A U.S. District Court judge in Charlotte, N.C., refused to dismiss a complaint against Duke Energy Corp. and 401(k) plan fiduciaries filed by current and former plan participants who allege a series of ERISA violations.
The plaintiffs sued in September 2020 contending that record-keeping fees were much higher than "competitive marketplace rates."
They said fiduciaries failed to either negotiate lower fees with the record keeper, Fidelity Investments, or to conduct an RFP, said the complaint in Turpin and Johnson vs. Duke Energy Corp. et al. Fidelity isn't a defendant in the case.
The plaintiffs also alleged the 401(k) plan paid "excessive" managed account fees to Edelman Financial Engines. Edelman isn't a defendant.
The plaintiffs are seeking class-action status.
"Plaintiffs have sufficiently stated a claim for breach of fiduciary duty under ERISA," U.S. District Court Judge Kenneth D. Bell wrote on Jan. 31. "Plaintiffs are entitled at this earliest stage of the case to an opportunity to pursue their claims."
Mr. Bell cited the Jan. 24 decision by the U.S. Supreme Court in the ERISA case Hughes et al. vs. Northwestern University et al. to support his ruling.
"Defendants' objections cannot be accepted as consistent with the governing law," Mr.

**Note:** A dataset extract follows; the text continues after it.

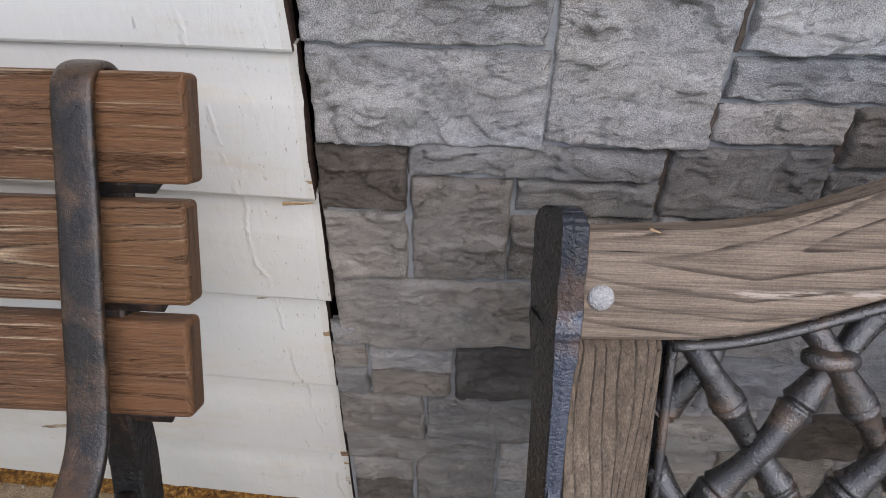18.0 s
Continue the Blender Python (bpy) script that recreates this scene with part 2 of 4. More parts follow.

Bell wrote, noting that the Supreme Court reversed a dismissal of "a similar claim" to the one made in the Duke Energy case.
The 8-0 Supreme Court ruling vacated and remanded a pro-sponsor decision by the 7th U.S. Circuit Court of Appeals in Chicago. The Supreme Court said lower courts must make sure sponsors abide by the "duty to monitor" all investment options in defined contribution plans subject to ERISA and to remove imprudent investments.
Mr. Bell's decision is the fourth action by federal court judges denying a motion to dismiss since the Supreme Court's ruling. A U.S. District Court judge in Columbus, Ga., denied a motion to dismiss on Jan. 25, and a U.S. District Court judge in Milwaukee, Wis., rejected motions to dismiss in two cases on Jan. 26.
Duke Energy Retirement Savings Plan, Charlotte, N.C., had $10 billion in assets as of Dec. 31, 2020, according to the latest Form 5500.